- _Problem details_: Write out the material exactly. Do not include the pictures.

- _Given information_:

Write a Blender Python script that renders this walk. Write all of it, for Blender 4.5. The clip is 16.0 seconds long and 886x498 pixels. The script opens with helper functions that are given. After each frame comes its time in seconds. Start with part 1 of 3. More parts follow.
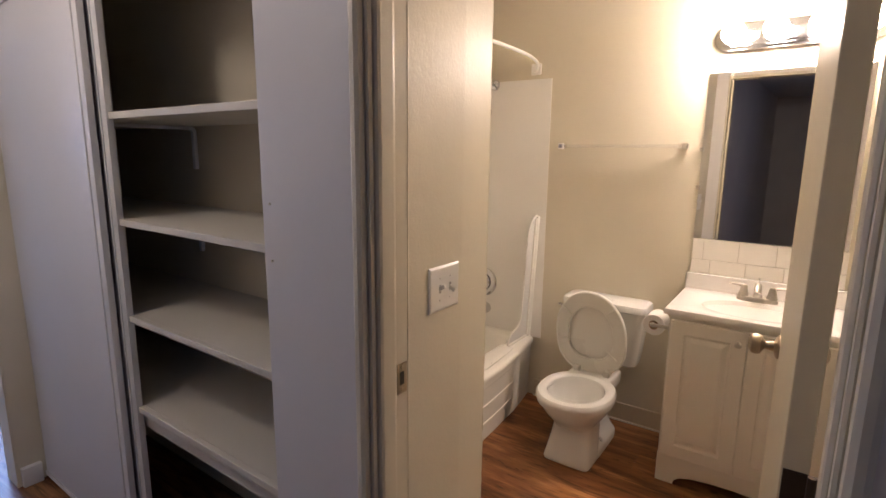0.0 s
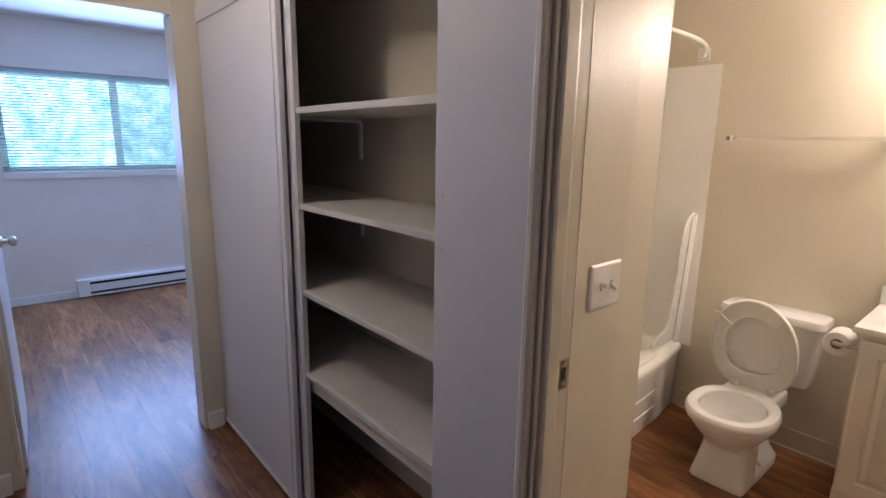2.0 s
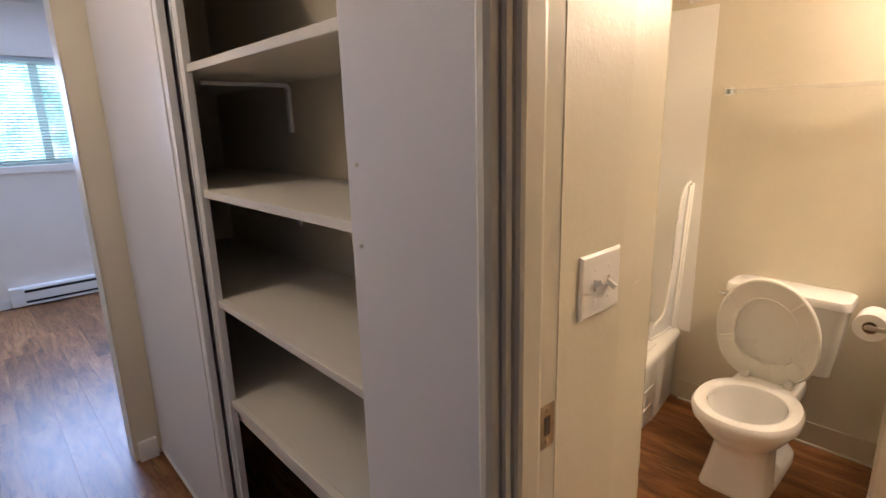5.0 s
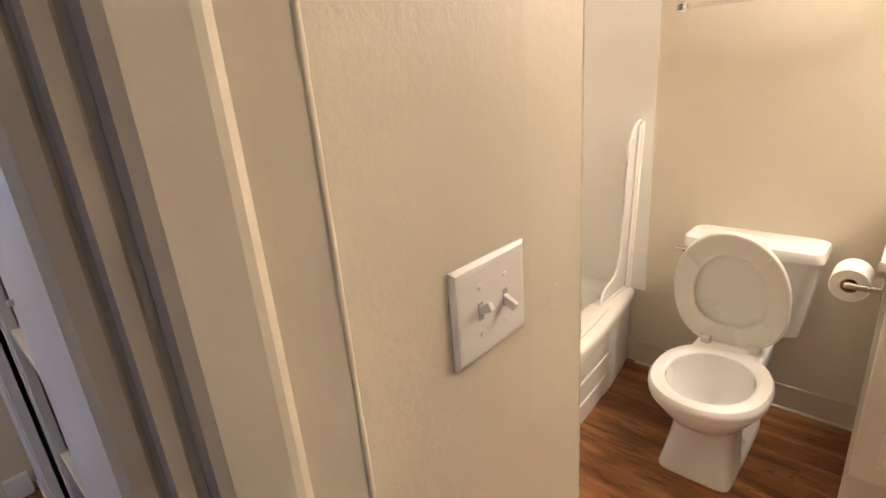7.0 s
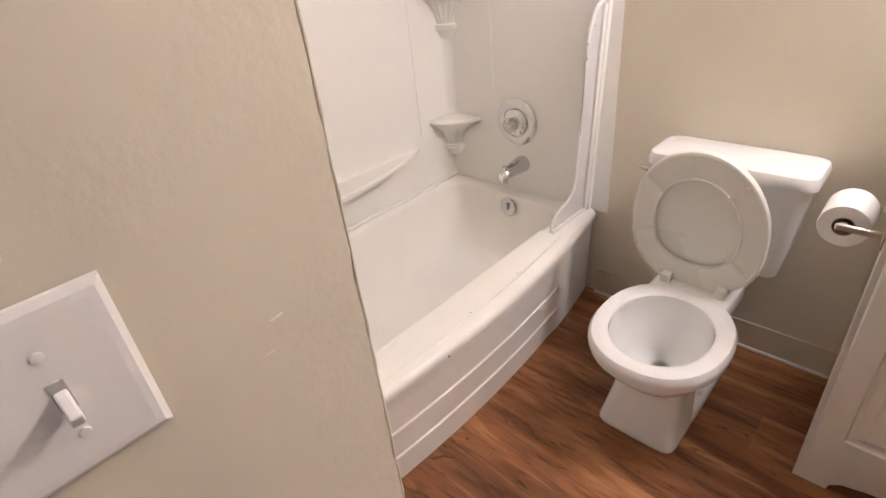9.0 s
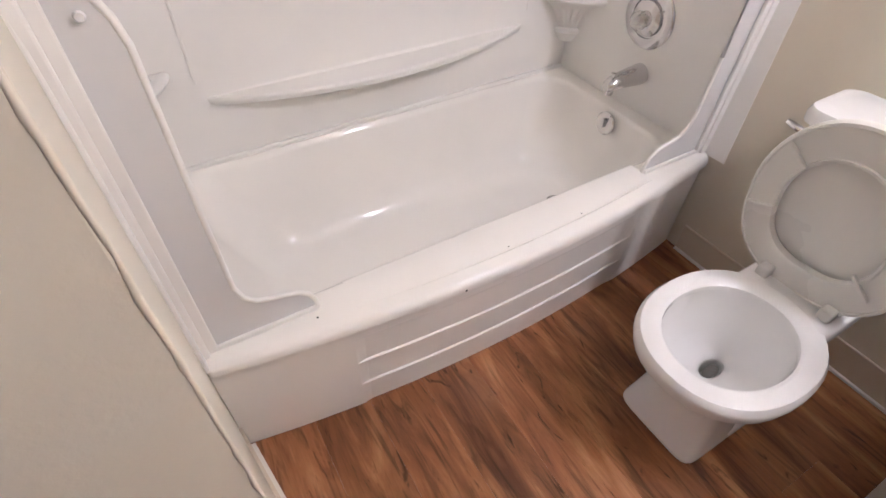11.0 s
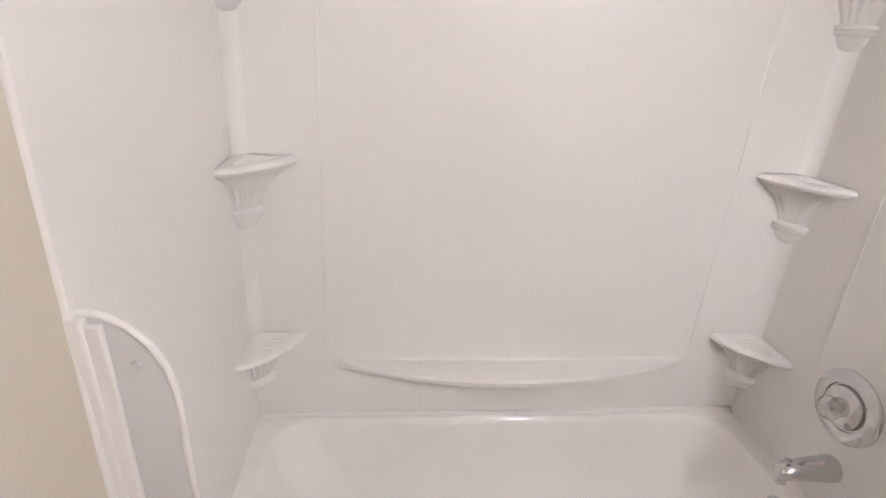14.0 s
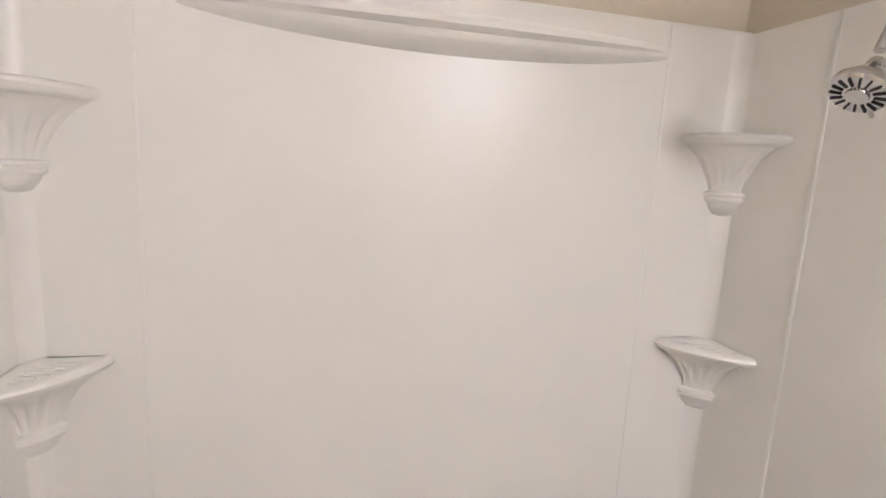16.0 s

- _Solution to the exercise_:
Write a Blender Python script that renders this walk. Write all of it, for Blender 4.5. The clip is 16.0 seconds long and 886x498 pixels. The script opens with helper functions that are given. After each frame comes its time in seconds. Start with part 1 of 3. More parts follow.
0.0 s
2.0 s
5.0 s
7.0 s
9.0 s
11.0 s
14.0 s
16.0 s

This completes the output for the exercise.